Monday, November 19, 2007

Still violent after all these years...

St. Louis, my beloved river city, is the second most violent city in America? I don’t buy it! No way is Detroit more violent than we are.

I mean they can’t just let average violence trump the kind of multi-month record breaking maybe we ought to relocate violence like we have here in St. Louis.

Blink.

Anyhoo…

As usual the St.
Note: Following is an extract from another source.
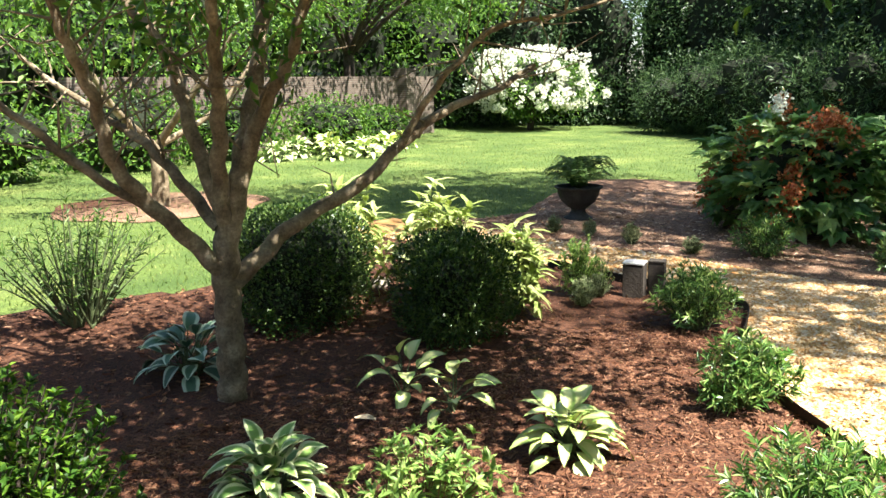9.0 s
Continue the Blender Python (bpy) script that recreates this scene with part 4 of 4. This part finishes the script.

Louis Post Dispatch has run story after spin-laden story covering how the methodology of the report is flawed and how we aren’t really the second most violent city in the country if you count the white flight zones surrounding the city that they don’t count because they aren’t in the city.

This story is my current favorite, Area Group Fights ‘crime’ label.

One would think that the area group fighting the violent city label would advocate for community programs, job creation, funding for mental health screening and treatment and perhaps a dash of political accountability.

But you’d be wrong, baby…wrong, wrong, wrong and wrong followed by wrong!

The area group is fighting the label not the reality of crime in St. Louis.

That’s right...they plan to spin it out of existence!

The best part of the article is that one member of the we aint violent coalition called the dude who puts these reports together to try to persuade him to change his crime reporting ways.

After several minutes his response was…wait, are you sitting down?

Okay, the Post reports that "His dismissive conclusion at the end was, 'Go fight crime.'"

Classic!

11 comments:

a black girl said...

Wait there is no way that Detroit or St. Louis is more violent than DC. I demand a recount!!

Shark-Fu said...

Recount?

I love it!

Yes, what we need is a recount!

Anonymous said...

The thing that gets me is that the money that should be staying in these cities seems to be gettig siphoned out. I mean where is it going. Money that should be for devlopment is being spent elsewhere. Quesions need to be asked about this. Where are the tax dollars going?

Anonymous said...

What bullshit!! Hell, bitch, I greq up in Detroit....it's ALWAYS been the Murder capitol of the US in so far I knew..........yeah, we demand a recount!

Shay said...

I am from Detroit (well...I used to be) and we are too, so there.

Anonymous said...

Hey DUDE, poor people don't pay taxes. When the tax payers move outside of the city limits, the few of us who remain get a lot of nuisance tickets, a city income tax and failing infrastructure. I'm just sayin ...

C-Money

Anonymous said...

Whoo-hoo! We're #1!

Come on - give Detroiters this one... they don't even have that pretty arch. Rooting for the Red Wings only takes you so far. Besides, how many other great American cities brag in their newspapers that this year's Devil's Night (the day before Halloween) had "less than 100" fires set? That's quite the progress - they keep that up St. Louis will catch them again.

OH, wait - somebody just blew up a house in Canton. We're safely ahead.

Anonymous said...

C-Money I beg to differ. Poor people do pay taxes. they pay them when they shop and if they are above the poverty rate evenly slightly they pay income tax. Plus even if they rent taxes are paid by landlords on the homes in the area. So where is the money going?

Anonymous said...

DUDE, poor people don't shop. I'm talking serious poor, like we have in the city of STL. The occassional dollars going to sales tax in legit stores doesn't make a tax base. Do the math. The taxes they pay don't offset the services they get. I'm not against those services, I'm just pointing out an economic shortfall. If you have evidence that the city is taking in some huge tax surplus, call the Post and publish it.

Anonymous said...

http://stlouis.missouri.org/government/budget07/

A link to download the 2007 Operating Plan (the budget) for the city of St. Louis for all those wondering where the money goes.

C-Money

Crys said...

Wow! This was quite interesting. I was born, raised, and reside in Detroit, and I am always confused when I here that our crime rate is so high. However, no one else ever is. My freshman year of college, we went around the room and told our names and where we were from (a small college). I said _____ from Detroit, and someone asked if I had to carry a gun at home. That shocked me. I had never viewed the city from the eyes of an (kinda ignorant) outsider. Being from inner-city Detroit is rough because my parents aren't rich, but not rough because I lived in fear. Somehow now the stigma that others put on my city has started to affect me, and that pisses me off. So, go ahead whatever city, take our title. WE DON'T WANT IT, and DANG SURE no longer need it.